_Exercise description_:
Copy, without any alteration, the lines from the one that includes "of a camera" up to and including the one that includes "keys = carried.animation_data".

──────── Available data

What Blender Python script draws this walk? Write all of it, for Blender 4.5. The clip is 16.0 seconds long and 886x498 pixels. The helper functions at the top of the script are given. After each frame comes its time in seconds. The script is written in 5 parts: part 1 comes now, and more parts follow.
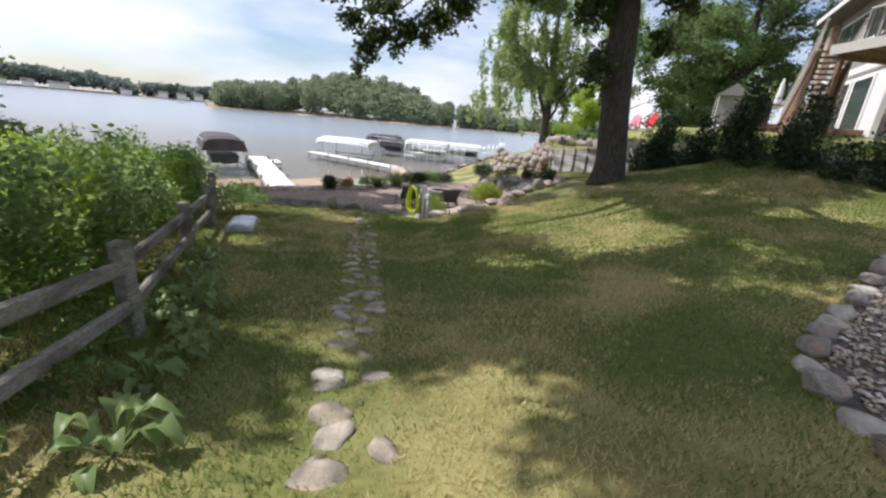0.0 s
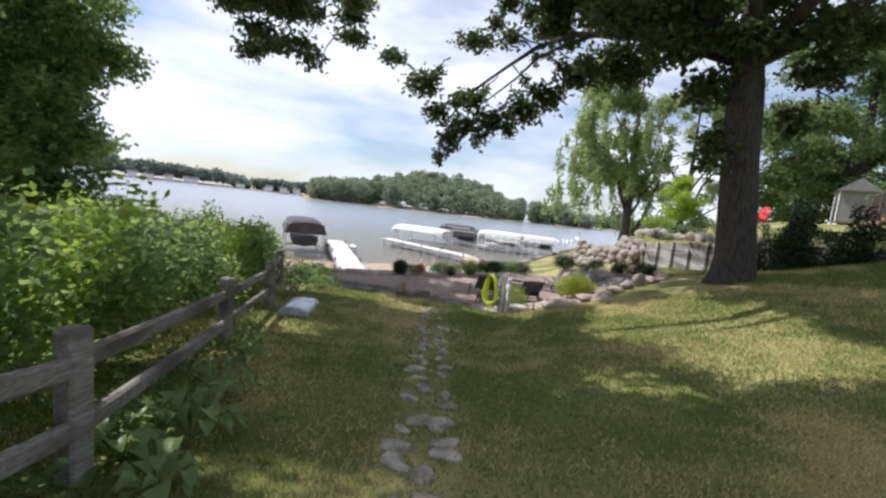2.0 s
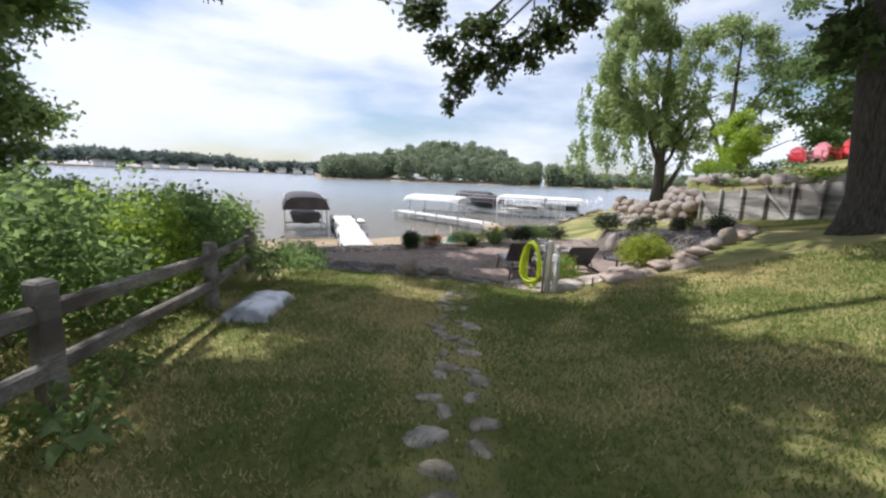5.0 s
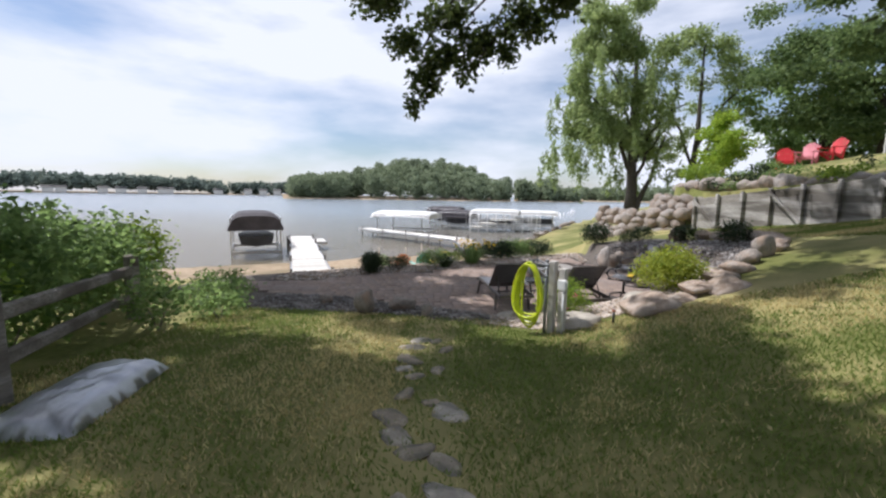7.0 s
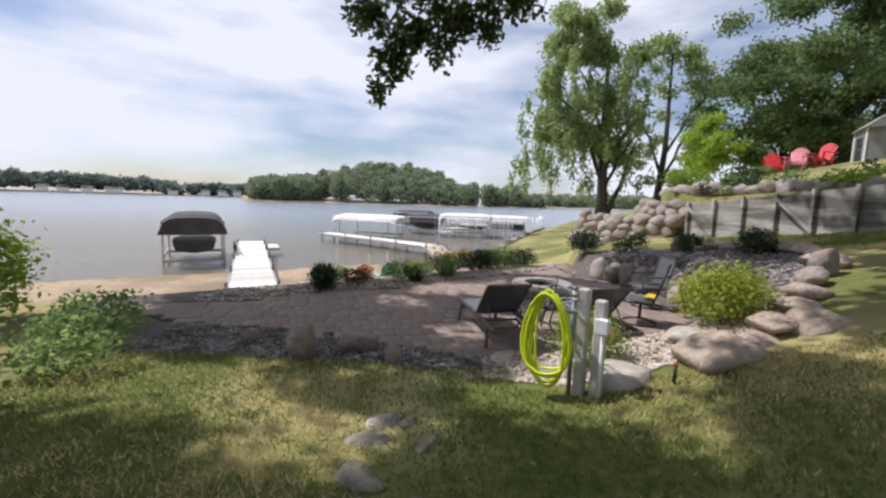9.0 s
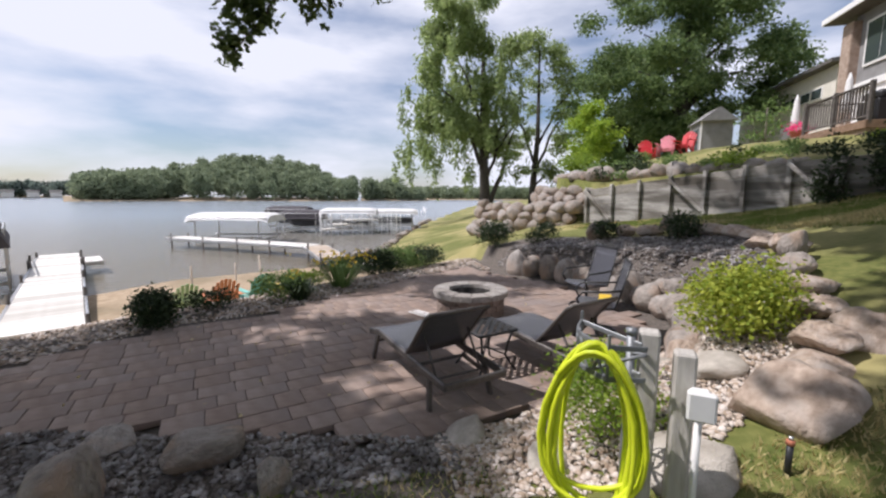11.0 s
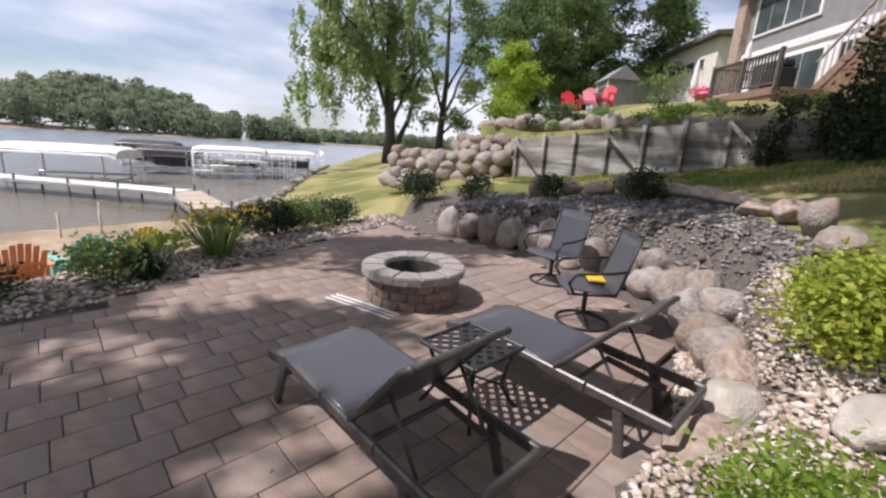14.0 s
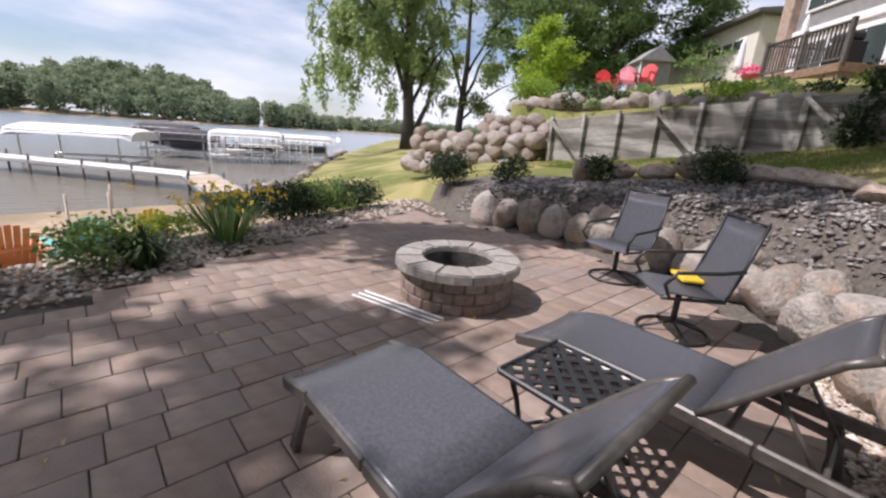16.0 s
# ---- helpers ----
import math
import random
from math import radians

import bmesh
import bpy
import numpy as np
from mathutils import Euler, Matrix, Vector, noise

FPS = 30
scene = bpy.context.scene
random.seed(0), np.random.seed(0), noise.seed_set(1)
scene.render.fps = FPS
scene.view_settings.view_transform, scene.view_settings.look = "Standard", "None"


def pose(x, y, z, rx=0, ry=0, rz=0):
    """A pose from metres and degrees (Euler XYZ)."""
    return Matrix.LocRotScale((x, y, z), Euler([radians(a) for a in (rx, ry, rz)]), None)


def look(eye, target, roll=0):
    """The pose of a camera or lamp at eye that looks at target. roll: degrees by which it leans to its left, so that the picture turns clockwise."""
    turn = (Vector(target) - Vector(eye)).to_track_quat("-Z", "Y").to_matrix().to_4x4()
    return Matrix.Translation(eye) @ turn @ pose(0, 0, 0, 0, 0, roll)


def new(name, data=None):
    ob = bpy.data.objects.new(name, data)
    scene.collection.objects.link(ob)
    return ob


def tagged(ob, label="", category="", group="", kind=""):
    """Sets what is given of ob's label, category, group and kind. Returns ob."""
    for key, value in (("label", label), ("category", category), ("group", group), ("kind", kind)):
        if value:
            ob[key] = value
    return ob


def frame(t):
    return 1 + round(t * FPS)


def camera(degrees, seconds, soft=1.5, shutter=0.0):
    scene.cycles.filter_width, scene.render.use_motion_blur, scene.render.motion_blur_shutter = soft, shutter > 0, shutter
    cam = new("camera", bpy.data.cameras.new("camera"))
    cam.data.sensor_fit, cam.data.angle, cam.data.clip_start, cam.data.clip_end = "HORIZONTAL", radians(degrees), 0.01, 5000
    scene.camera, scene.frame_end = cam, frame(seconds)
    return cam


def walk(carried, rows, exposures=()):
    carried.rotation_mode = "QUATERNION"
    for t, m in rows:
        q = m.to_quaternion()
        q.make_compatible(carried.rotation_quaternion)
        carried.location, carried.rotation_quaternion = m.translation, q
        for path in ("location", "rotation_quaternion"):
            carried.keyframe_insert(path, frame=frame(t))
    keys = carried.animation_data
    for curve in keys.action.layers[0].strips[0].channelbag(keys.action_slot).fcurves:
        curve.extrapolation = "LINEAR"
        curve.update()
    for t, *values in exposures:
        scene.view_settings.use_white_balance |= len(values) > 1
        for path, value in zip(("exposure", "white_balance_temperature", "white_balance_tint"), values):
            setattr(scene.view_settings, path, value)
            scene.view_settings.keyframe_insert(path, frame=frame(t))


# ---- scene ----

────────────────

_Solution for this exercise_:
    """The pose of a camera or lamp at eye that looks at target. roll: degrees by which it leans to its left, so that the picture turns clockwise."""
    turn = (Vector(target) - Vector(eye)).to_track_quat("-Z", "Y").to_matrix().to_4x4()
    return Matrix.Translation(eye) @ turn @ pose(0, 0, 0, 0, 0, roll)


def new(name, data=None):
    ob = bpy.data.objects.new(name, data)
    scene.collection.objects.link(ob)
    return ob


def tagged(ob, label="", category="", group="", kind=""):
    """Sets what is given of ob's label, category, group and kind. Returns ob."""
    for key, value in (("label", label), ("category", category), ("group", group), ("kind", kind)):
        if value:
            ob[key] = value
    return ob


def frame(t):
    return 1 + round(t * FPS)


def camera(degrees, seconds, soft=1.5, shutter=0.0):
    scene.cycles.filter_width, scene.render.use_motion_blur, scene.render.motion_blur_shutter = soft, shutter > 0, shutter
    cam = new("camera", bpy.data.cameras.new("camera"))
    cam.data.sensor_fit, cam.data.angle, cam.data.clip_start, cam.data.clip_end = "HORIZONTAL", radians(degrees), 0.01, 5000
    scene.camera, scene.frame_end = cam, frame(seconds)
    return cam


def walk(carried, rows, exposures=()):
    carried.rotation_mode = "QUATERNION"
    for t, m in rows:
        q = m.to_quaternion()
        q.make_compatible(carried.rotation_quaternion)
        carried.location, carried.rotation_quaternion = m.translation, q
        for path in ("location", "rotation_quaternion"):
            carried.keyframe_insert(path, frame=frame(t))
    keys = carried.animation_data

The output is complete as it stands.